* [What is asked]
Print the listing in its entirety and exactly, leaving out images.

* [Dataset content]
------------------------------------------------

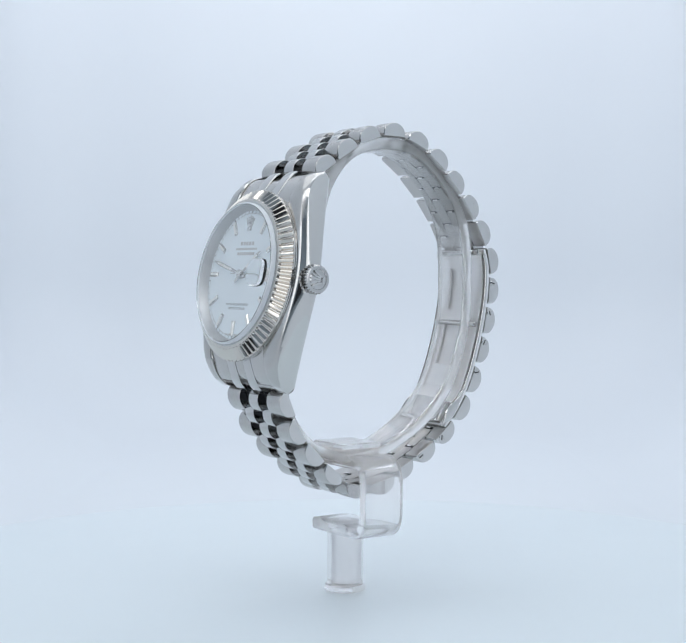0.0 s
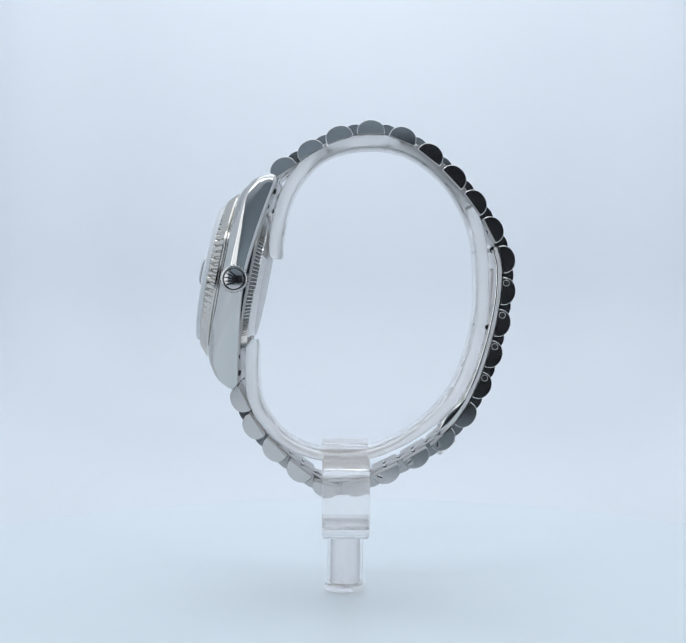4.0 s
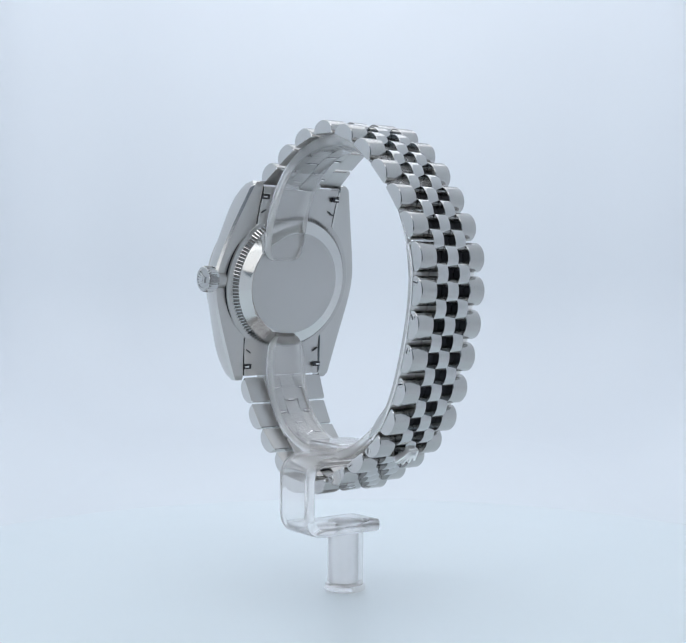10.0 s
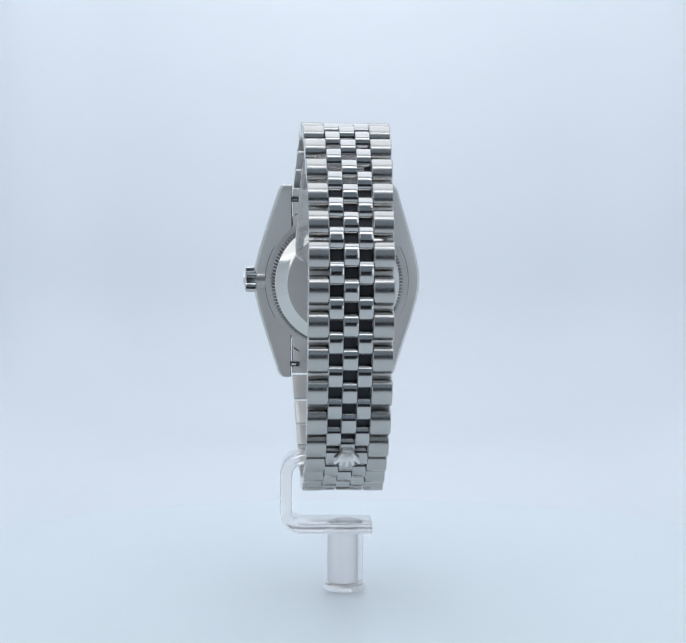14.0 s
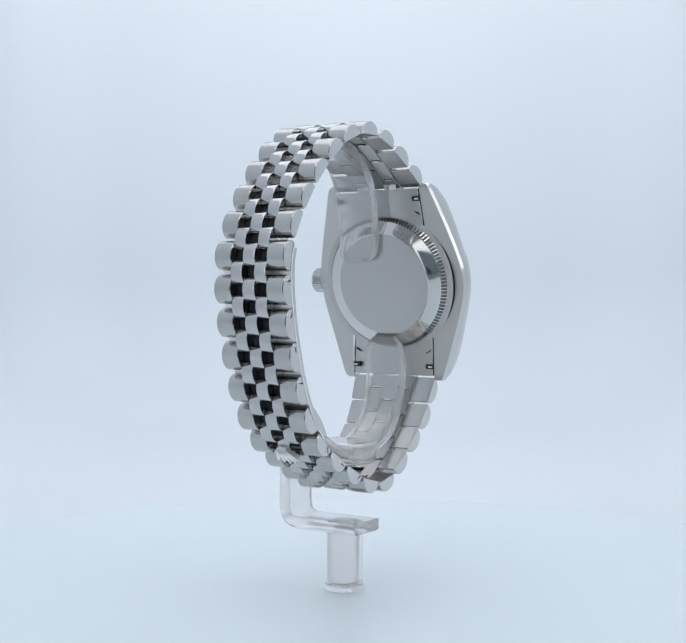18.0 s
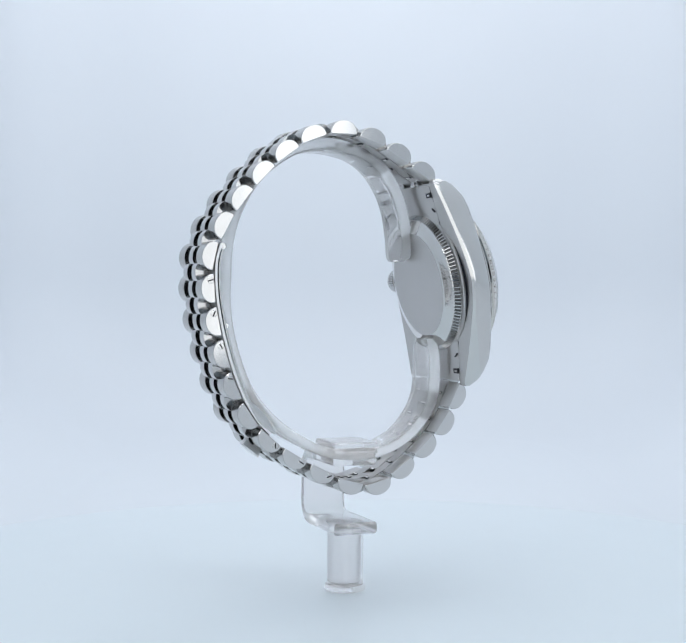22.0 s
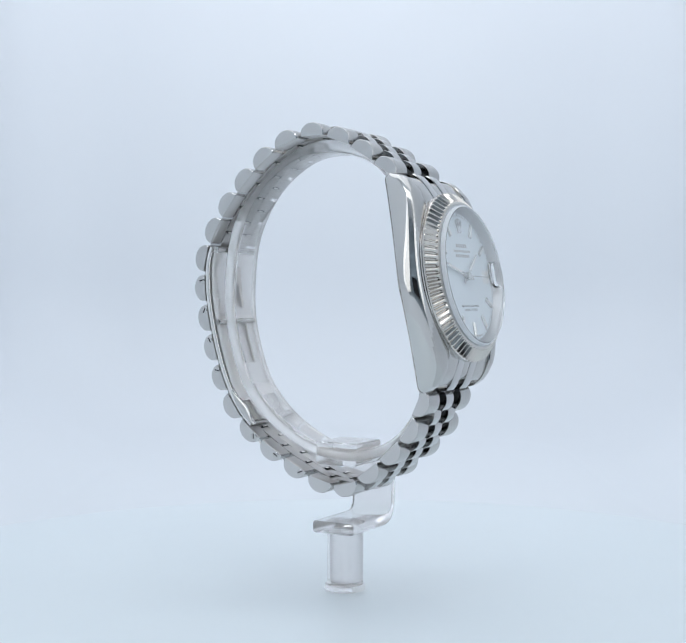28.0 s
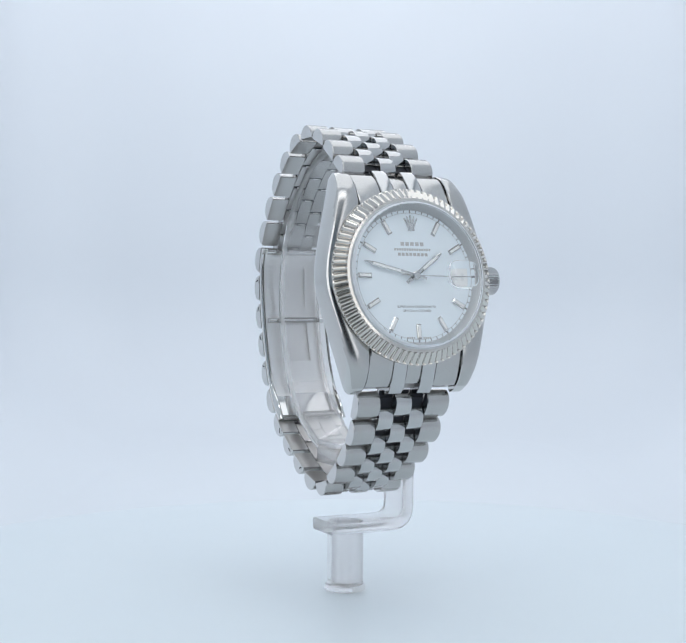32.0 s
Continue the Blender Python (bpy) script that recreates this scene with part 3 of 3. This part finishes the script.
def ribbon(path, thick, half_u, turn_steps=6, radius=3.0):
    """A bent acrylic strip: path in (across, up), rounded at its inner points."""
    pts = []
    for i, p in enumerate(path):
        p = Vector(p)
        if 0 < i < len(path) - 1:
            a = (Vector(path[i - 1]) - p).normalized()
            b = (Vector(path[i + 1]) - p).normalized()
            for k in range(turn_steps + 1):
                f = k / turn_steps
                pts.append((p + a * radius) * (1 - f) ** 2 + p * 2 * f * (1 - f) + (p + b * radius) * f * f)
        else:
            pts.append(p)
    rings = []
    for i, p in enumerate(pts):
        d = (pts[min(i + 1, len(pts) - 1)] - pts[max(i - 1, 0)]).normalized()
        nrm = Vector((-d.y, d.x)) * thick / 2
        e = 0.5
        ring = []
        for cu, cv, a0 in ((1, -1, -90), (1, 1, 0), (-1, 1, 90), (-1, -1, 180)):
            for b in range(4):
                a = radians(a0 + 30 * b)
                q = p + nrm * (cv * (1 - e) + e * math.sin(a))
                ring.append((cu * (half_u - e * thick / 2) + e * thick / 2 * math.cos(a), q.x, q.y))
        rings.append(ring)
    return lofted(rings)


bracket = part("bracket", ribbon([(-4.5, -31.6), (12.6, -31.6), (12.6, -45.8), (-5.3, -45.8)], 2.5, 4.8, 7, 3.8), ACRYLIC, stand, "bent clear acrylic bracket", None, 40)
for z0, z1 in ((-30.35, -29.25), (-29.2, -28.1)):
    part("saddle_plate", slab(0.3, 0.6, z0, z1, 9.6, 10.5, 0, 0.3), ACRYLIC, stand, "clear acrylic plate under the holder")
part("pillar", lathe([(3.5, -58.5), (3.78, -58.3), (3.78, -47.15), (3.6, -47.0)], 48), ACRYLIC, stand, "clear acrylic pillar")
part("pillar_core", lathe([(2.3, -57.8), (2.4, -57.4), (2.4, -47.7), (2.3, -47.5)], 48), FROST, stand, "frosted core of the pillar", Matrix.Translation((0, 0.45, 0)))
# thin disc added to imitate a dark crescent reflection below the core
part("core_base", lathe([(2.0, -58.0), (2.1, -57.95), (2.0, -57.9)], 40), SATIN, stand, "grey disc added for the dark reflection under the core")
part("foot", lathe([(4.0, -59.5), (4.3, -59.3), (4.35, -58.8), (4.2, -58.3), (3.9, -58.1)], 48), ACRYLIC, stand, "round clear acrylic foot")
for ob in (stand, *stand.children_recursive):
    ob.visible_shadow = False


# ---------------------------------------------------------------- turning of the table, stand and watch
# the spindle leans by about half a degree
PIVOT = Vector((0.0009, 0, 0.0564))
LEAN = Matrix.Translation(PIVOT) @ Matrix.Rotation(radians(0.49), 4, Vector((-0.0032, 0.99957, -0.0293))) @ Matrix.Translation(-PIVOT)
TIP = pose(0, 0, 0, -0.2, 0, 0)


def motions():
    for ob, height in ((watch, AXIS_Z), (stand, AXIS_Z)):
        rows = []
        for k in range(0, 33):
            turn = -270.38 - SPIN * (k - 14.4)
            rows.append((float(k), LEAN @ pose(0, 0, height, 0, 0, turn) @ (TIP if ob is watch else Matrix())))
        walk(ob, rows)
    walk(table, [(float(k), pose(0, 0, 0, 0, 0, -270.38 - SPIN * (k - 14.4))) for k in range(0, 33)])


motions()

------------------------------------------------

* [Solution]
0.0 s
4.0 s
10.0 s
14.0 s
18.0 s
22.0 s
28.0 s
32.0 s
Continue the Blender Python (bpy) script that recreates this scene with part 3 of 3. This part finishes the script.
def ribbon(path, thick, half_u, turn_steps=6, radius=3.0):
    """A bent acrylic strip: path in (across, up), rounded at its inner points."""
    pts = []
    for i, p in enumerate(path):
        p = Vector(p)
        if 0 < i < len(path) - 1:
            a = (Vector(path[i - 1]) - p).normalized()
            b = (Vector(path[i + 1]) - p).normalized()
            for k in range(turn_steps + 1):
                f = k / turn_steps
                pts.append((p + a * radius) * (1 - f) ** 2 + p * 2 * f * (1 - f) + (p + b * radius) * f * f)
        else:
            pts.append(p)
    rings = []
    for i, p in enumerate(pts):
        d = (pts[min(i + 1, len(pts) - 1)] - pts[max(i - 1, 0)]).normalized()
        nrm = Vector((-d.y, d.x)) * thick / 2
        e = 0.5
        ring = []
        for cu, cv, a0 in ((1, -1, -90), (1, 1, 0), (-1, 1, 90), (-1, -1, 180)):
            for b in range(4):
                a = radians(a0 + 30 * b)
                q = p + nrm * (cv * (1 - e) + e * math.sin(a))
                ring.append((cu * (half_u - e * thick / 2) + e * thick / 2 * math.cos(a), q.x, q.y))
        rings.append(ring)
    return lofted(rings)


bracket = part("bracket", ribbon([(-4.5, -31.6), (12.6, -31.6), (12.6, -45.8), (-5.3, -45.8)], 2.5, 4.8, 7, 3.8), ACRYLIC, stand, "bent clear acrylic bracket", None, 40)
for z0, z1 in ((-30.35, -29.25), (-29.2, -28.1)):
    part("saddle_plate", slab(0.3, 0.6, z0, z1, 9.6, 10.5, 0, 0.3), ACRYLIC, stand, "clear acrylic plate under the holder")
part("pillar", lathe([(3.5, -58.5), (3.78, -58.3), (3.78, -47.15), (3.6, -47.0)], 48), ACRYLIC, stand, "clear acrylic pillar")
part("pillar_core", lathe([(2.3, -57.8), (2.4, -57.4), (2.4, -47.7), (2.3, -47.5)], 48), FROST, stand, "frosted core of the pillar", Matrix.Translation((0, 0.45, 0)))
# thin disc added to imitate a dark crescent reflection below the core
part("core_base", lathe([(2.0, -58.0), (2.1, -57.95), (2.0, -57.9)], 40), SATIN, stand, "grey disc added for the dark reflection under the core")
part("foot", lathe([(4.0, -59.5), (4.3, -59.3), (4.35, -58.8), (4.2, -58.3), (3.9, -58.1)], 48), ACRYLIC, stand, "round clear acrylic foot")
for ob in (stand, *stand.children_recursive):
    ob.visible_shadow = False


# ---------------------------------------------------------------- turning of the table, stand and watch
# the spindle leans by about half a degree
PIVOT = Vector((0.0009, 0, 0.0564))
LEAN = Matrix.Translation(PIVOT) @ Matrix.Rotation(radians(0.49), 4, Vector((-0.0032, 0.99957, -0.0293))) @ Matrix.Translation(-PIVOT)
TIP = pose(0, 0, 0, -0.2, 0, 0)


def motions():
    for ob, height in ((watch, AXIS_Z), (stand, AXIS_Z)):
        rows = []
        for k in range(0, 33):
            turn = -270.38 - SPIN * (k - 14.4)
            rows.append((float(k), LEAN @ pose(0, 0, height, 0, 0, turn) @ (TIP if ob is watch else Matrix())))
        walk(ob, rows)
    walk(table, [(float(k), pose(0, 0, 0, 0, 0, -270.38 - SPIN * (k - 14.4))) for k in range(0, 33)])


motions()